Shelter Report: Heading Home?


Glen is headed back to Scotland where he hasn’t lived for 35 years. During many of those years in the U.S., he’s been a steelworker, hanging rebar in skyscrapers. Though he can speak some Gaelic, his speech is as American as can be.

Like a fair number of homeless people who come into the day center, he spins stories in which he stars, playing a guy with an smart attitude and a clever tongue. 

Today, for example, the two free climbers who summited El Kapitan were in the news and Glen and another guy got talking about the strength and feel the climbers had in their hands and fingers.

Glen said feel was essential to his job working high steel, too, and he always worked bare-handed.

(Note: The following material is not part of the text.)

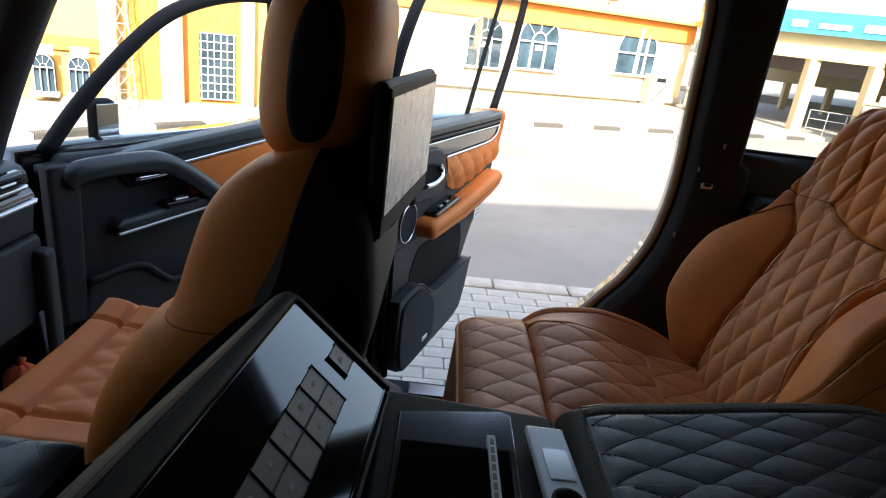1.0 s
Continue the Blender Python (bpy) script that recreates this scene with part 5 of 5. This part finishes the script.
# ---- doors, standing open ----
def make_rear_door():
    m = Matrix.Translation((0.85, 0.28, 0)) @ Matrix.Rotation(math.atan2(-0.34, 0.94), 4, "Z")
    d = thing("door_1", "open rear door lined in dark plastic and tan quilted leather", "door", m, kind="structure")
    soft = lambda pts, n=60: [(q.x, q.y) for q in spline([(x, z, 0) for x, z in pts], n)]
    out = [(0.10, 0.50), (0.20, 0.47), (0.80, 0.48), (0.90, 0.53), (0.96, 0.70), (1.095, 0.87), (1.17, 0.98), (1.225, 1.10), (1.255, 1.20), (1.26, 1.255), (0.10, 1.30), (0.09, 0.80)]
    part("skin", prism(out, 0.09, "y", 0.045, 0.02, 3), black_paint, d, "black painted door shell")
    part("jamb", prism([(0.075, 0.50), (0.13, 0.475), (0.29, 0.475), (0.27, 0.62), (0.255, 1.28), (0.12, 1.28), (0.09, 0.90)], 0.06, "y", 0.012, 0.012, 2), jamb_black, d, "black painted door edge")
    for x, z in ((0.115, 0.62), (0.145, 0.70), (0.13, 0.82), (0.15, 0.88), (0.14, 1.00), (0.16, 1.08), (0.12, 0.56)):
        part("bolt", rod((x, 0.014, z), (x, 0.007, z), 0.0042, 8), steel, d)
    for x0, x1, r in ((0.262, 0.232, 0.012), (0.165, 0.150, 0.008)):
        part("edge_seal", tube([(x0 + 0.030, 0.006, 0.50), (x0 + 0.010, 0.004, 0.60), (x0, 0.004, 0.80), (x0 - 0.012, 0.004, 0.95), (x1, 0.004, 1.26)], r, 24, 8), jamb_black, d, "black rubber edge seal")
    part("check_strap", box(0.12, 0.012, 0.022, (0.06, 0.02, 0.80), 0.003, 1), jamb_black, d, m=Matrix.Rotation(radians(4), 4, "Y"))
    harness = part("cable_sleeve", tube([(-0.02, 0.03, 0.93), (0.03, 0.012, 0.925), (0.08, 0.02, 0.94), (0.12, 0.03, 0.95)], 0.011, 20, 10), jamb_black, d, "ribbed black cable sleeve")
    # added chrome strip, stands for bright ground showing below the door corner
    part("gap_strip", tube([(0.085, 0.0, 0.49), (0.15, -0.002, 0.470), (0.26, -0.002, 0.466)], 0.006, 16, 8), chrome, d, "bright strip standing for lit ground past the door corner")
    right = [(0.80, 0.500), (0.872, 0.52), (0.912, 0.60), (0.943, 0.707), (1.0, 0.785), (1.077, 0.874), (1.135, 0.960), (1.170, 1.045), (1.172, 1.13), (1.180, 1.215)]
    lin = [(0.235, 1.250), (0.228, 1.10), (0.230, 0.94), (0.246, 0.78), (0.252, 0.62), (0.285, 0.52), (0.34, 0.497)] + right
    part("lining", prism(lin, 0.05, "y", 0.0, 0.012, 3), dark_trim, d, "dark plastic door lining")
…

At some point, OSHA required gloves and an inspector showed up ready to write up a citation.

“I slid down the wire with my gloves—they were all oily and torn up—and the guy says I have to wear them when I work or he’d ticket me. I said, go ahead, write me up. Just put on these gloves while you do it. What? the guy says. Try doing your job wearing these things. Now you see why I don’t. I need to feel my fingers.”

Glen is leaving for Scotland in October because he’s being deported. The reason, he says, is because he’s had two felonies in the past five years. He went to court on a range of charges for retrieving a bicycle stolen from him, didn’t accept a plea deal and got the charges dismissed after a jury trial.

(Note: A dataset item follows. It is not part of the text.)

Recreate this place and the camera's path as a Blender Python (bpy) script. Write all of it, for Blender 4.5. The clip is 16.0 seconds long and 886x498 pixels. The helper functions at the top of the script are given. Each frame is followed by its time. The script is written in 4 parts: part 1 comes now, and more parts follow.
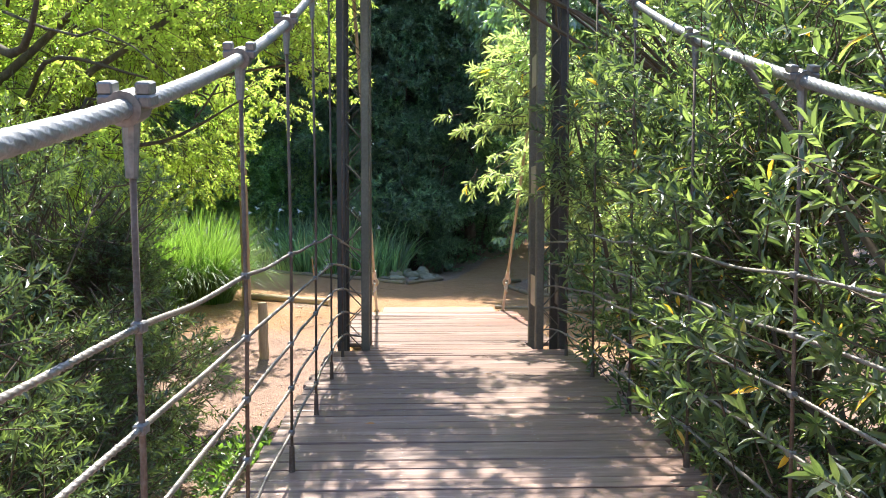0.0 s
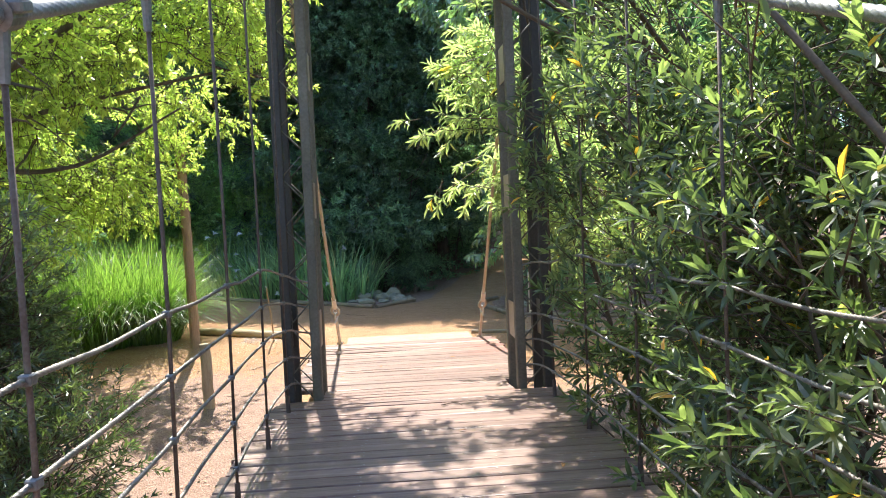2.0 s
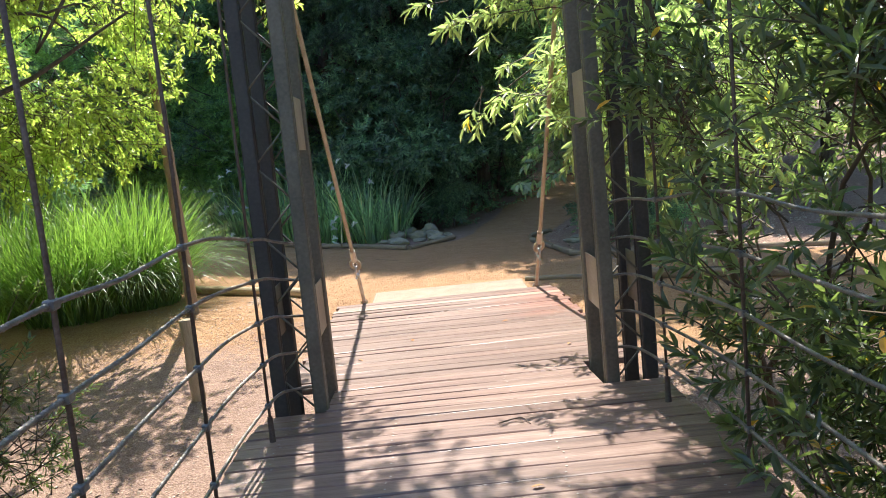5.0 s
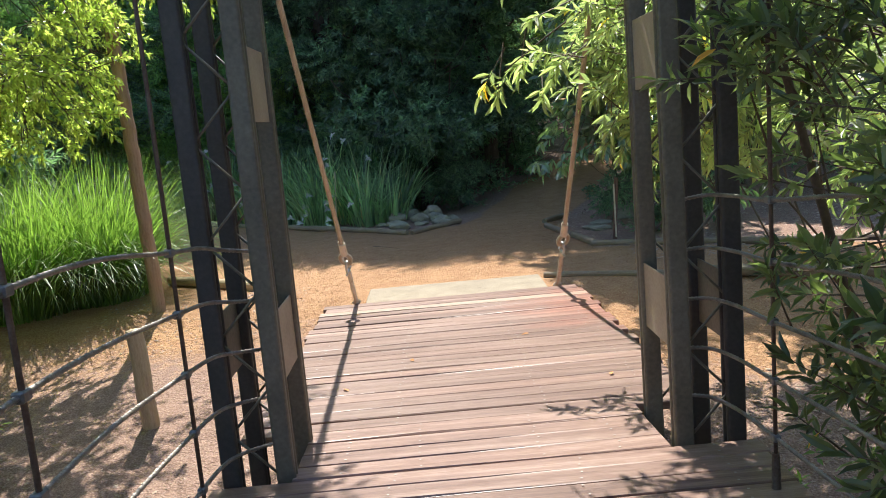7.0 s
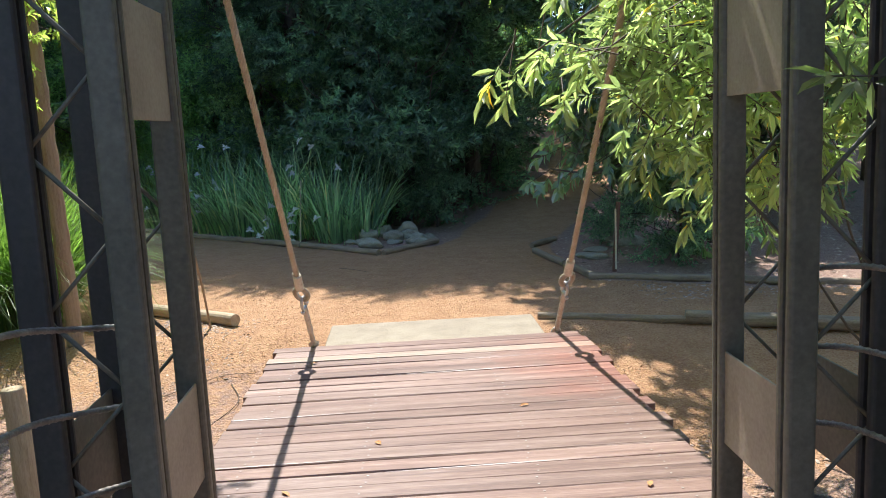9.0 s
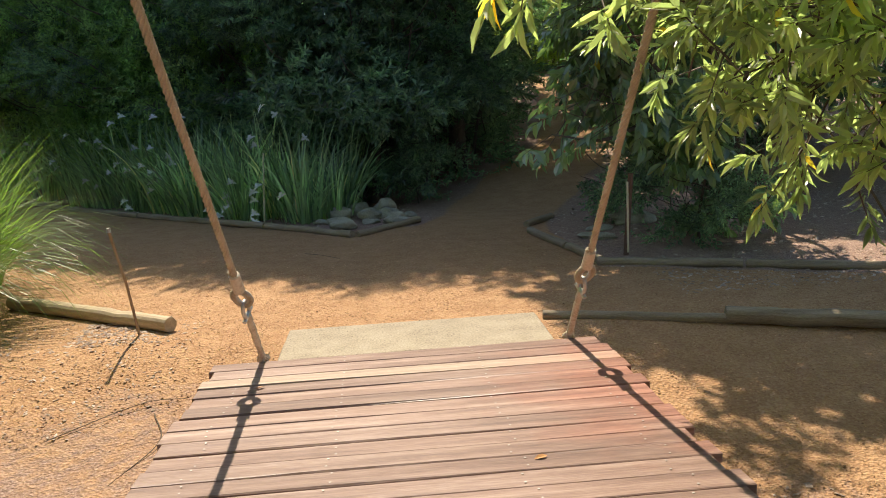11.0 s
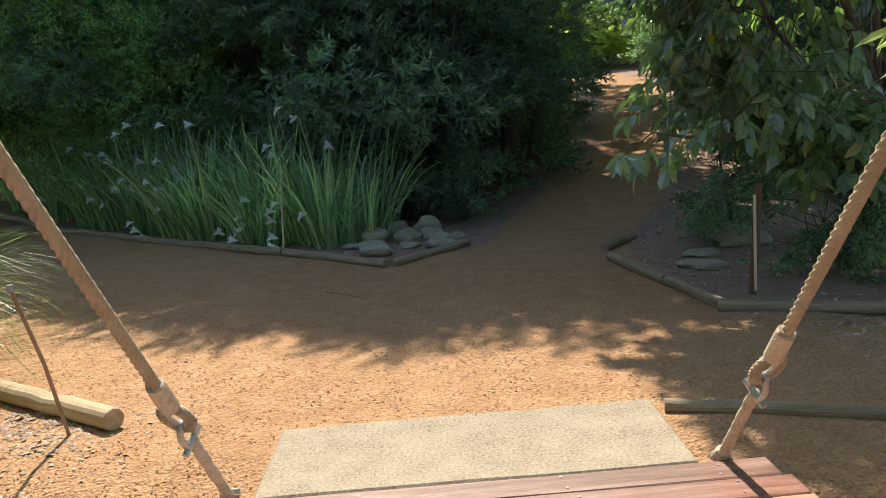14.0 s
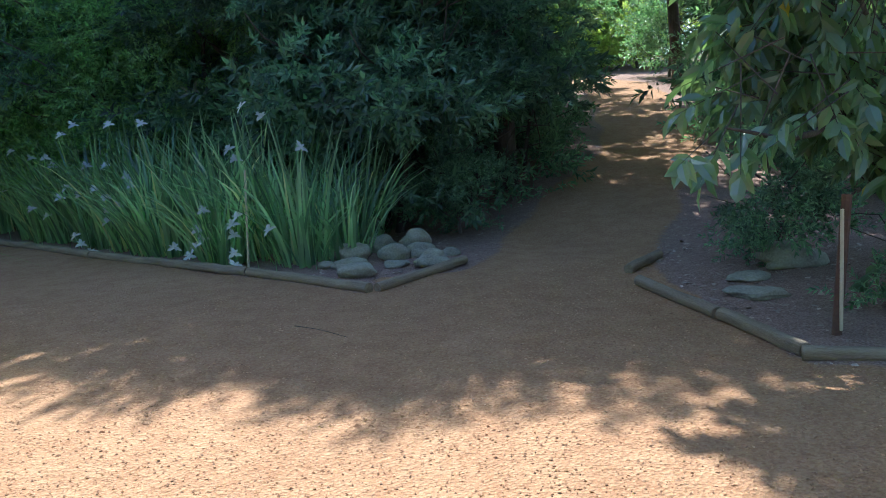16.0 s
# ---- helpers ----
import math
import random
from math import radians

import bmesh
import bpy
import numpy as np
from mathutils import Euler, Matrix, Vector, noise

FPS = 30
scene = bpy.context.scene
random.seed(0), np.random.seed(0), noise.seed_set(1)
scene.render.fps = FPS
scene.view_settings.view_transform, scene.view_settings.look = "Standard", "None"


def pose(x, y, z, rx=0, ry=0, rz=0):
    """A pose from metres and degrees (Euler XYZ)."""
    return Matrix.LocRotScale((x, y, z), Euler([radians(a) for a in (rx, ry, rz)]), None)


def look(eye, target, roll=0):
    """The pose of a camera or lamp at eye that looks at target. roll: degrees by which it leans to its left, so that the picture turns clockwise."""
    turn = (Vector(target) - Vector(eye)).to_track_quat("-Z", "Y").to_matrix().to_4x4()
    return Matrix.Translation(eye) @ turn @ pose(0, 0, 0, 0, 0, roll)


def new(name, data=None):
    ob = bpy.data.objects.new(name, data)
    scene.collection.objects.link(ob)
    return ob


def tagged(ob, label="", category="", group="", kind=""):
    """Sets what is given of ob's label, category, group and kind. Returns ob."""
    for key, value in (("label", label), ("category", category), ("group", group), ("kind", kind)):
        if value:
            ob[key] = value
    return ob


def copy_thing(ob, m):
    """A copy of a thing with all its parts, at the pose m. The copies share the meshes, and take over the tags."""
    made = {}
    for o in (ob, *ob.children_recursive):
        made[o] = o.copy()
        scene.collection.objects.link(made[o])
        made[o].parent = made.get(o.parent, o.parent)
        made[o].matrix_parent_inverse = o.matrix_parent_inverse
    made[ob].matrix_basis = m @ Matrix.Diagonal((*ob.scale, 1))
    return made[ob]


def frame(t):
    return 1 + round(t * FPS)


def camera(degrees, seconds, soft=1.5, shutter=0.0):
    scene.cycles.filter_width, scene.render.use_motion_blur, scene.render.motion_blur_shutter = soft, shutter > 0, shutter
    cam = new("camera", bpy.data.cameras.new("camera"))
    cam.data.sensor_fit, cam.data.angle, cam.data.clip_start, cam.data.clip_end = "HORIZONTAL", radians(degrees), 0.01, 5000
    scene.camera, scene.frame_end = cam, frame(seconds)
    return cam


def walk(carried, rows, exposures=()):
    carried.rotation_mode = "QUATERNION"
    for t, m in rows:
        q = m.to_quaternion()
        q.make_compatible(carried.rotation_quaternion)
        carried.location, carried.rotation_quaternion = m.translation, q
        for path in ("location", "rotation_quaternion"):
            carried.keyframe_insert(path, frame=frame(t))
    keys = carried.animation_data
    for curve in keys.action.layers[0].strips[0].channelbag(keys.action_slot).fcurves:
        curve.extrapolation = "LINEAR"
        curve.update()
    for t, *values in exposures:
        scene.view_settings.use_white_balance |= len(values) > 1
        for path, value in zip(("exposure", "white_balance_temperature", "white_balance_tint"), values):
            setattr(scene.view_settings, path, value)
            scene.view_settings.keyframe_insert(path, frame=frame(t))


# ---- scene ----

According to him, the arrest is what matters, not the conviction, and he’s spent many thousands on appeal. Right now, he has to report to the local ICE office once a week, and if he fails to make his appointment, he’ll be hauled in to the Denver ICE detention facility until his deportation date.

I accept that many of the tales I hear from our homeless guests may be embellished or presented in ways that favor the teller. But I’ve also met a lot of people who tell stories that don’t make them look good at all. They’ve been buffeted and ignored enough times that they don’t see any advantage to lying or making up alibis.

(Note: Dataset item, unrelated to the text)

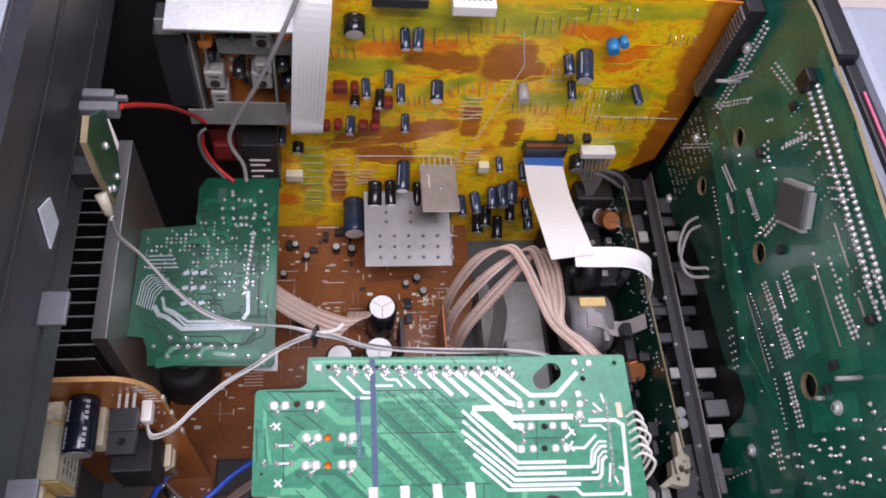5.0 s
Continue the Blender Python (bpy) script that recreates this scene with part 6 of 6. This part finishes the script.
part("red_wire", tube([(-0.1430, 0.1750, 0.1440), (-0.1435, 0.1740, 0.1320), (-0.1380, 0.1700, 0.1200), (-0.1280, 0.1620, 0.1160)], 0.0011, seg=7), "wire_red", rw, "red wire", smooth=True)
part("dark_wire", tube([(-0.1400, 0.1745, 0.1500), (-0.1440, 0.1710, 0.1470), (-0.1430, 0.1690, 0.1300), (-0.1330, 0.1640, 0.1160)], 0.0010, seg=7), "wire_dark", rw, smooth=True)
aw = thing("grey_lead", (-0.12, 0.165, 0.115), "grey lead running from the tuner down to a board", "wires")
part("lead", tube([(-0.0840, 0.172, 0.2580), (-0.0925, 0.1660, 0.2380), (-0.1060, 0.1660, 0.2030), (-0.1240, 0.1670, 0.1620), (-0.1270, 0.1670, 0.1450), (-0.1220, 0.1660, 0.1280), (-0.1210, 0.1620, 0.1160)], 0.0012, seg=8), "wire_grey", aw, smooth=True)
lw = thing("looped_wires", (0.145, 0.12, 0.09), "pale wire loops beside the control board", "wires")
for o in (0.0, 0.006):
    part("loop", tube([(0.1505, 0.136 - o, 0.118), (0.1440, 0.134 - o, 0.112), (0.1385, 0.120 - o, 0.106), (0.1410, 0.108 - o, 0.106), (0.1505, 0.104 - o, 0.112)], 0.0010, seg=7), "wire_grey", lw, smooth=True)

# ---------------------------------------------------------------- on the worktop behind the cabinet
def lump(name, cx, cy, w, d, h, material, label, category, seed):
    """A soft, creased bundle."""
    bm = bmesh.new()
    bmesh.ops.create_icosphere(bm, subdivisions=4, radius=1)
    for v in bm.verts:
        p = v.co.copy()
        k = 1 + 0.22 * noise.noise(p * 2.1 + Vector((seed, 0, 0))) + 0.10 * noise.noise(p * 6.0 + Vector((0, seed, 0)))
        v.co = (cx + p.x * w / 2 * k, cy + p.y * d / 2 * k, -0.035 + max(0.0, (p.z + 0.75) / 1.75) * h * k)
    for f in bm.faces:
        f.smooth = True
    return solo(name, bm, material, (cx, cy, -0.035), label, category)


lump("plastic_bag", 0.100, 0.42, 0.085, 0.07, 0.11, "cloth_teal", "crumpled teal plastic bag on the worktop", "bag", 3)
lump("cloth", 0.020, 0.42, 0.090, 0.07, 0.105, "cloth_navy", "crumpled dark blue cloth on the worktop", "cloth", 7)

They’re resigned to their fate. But sometimes that resignation brings peace.

Glen seems relatively cheerful now that he’s exhausted his options. He says he has relatives in Scotland. The grass is green. The sky is blue. You catch fish in the streams the same way. He’ll take his bank account and convert it to pounds. And when he’s old enough, he’ll collect a pension and social security his employment earned for him in the United States of America.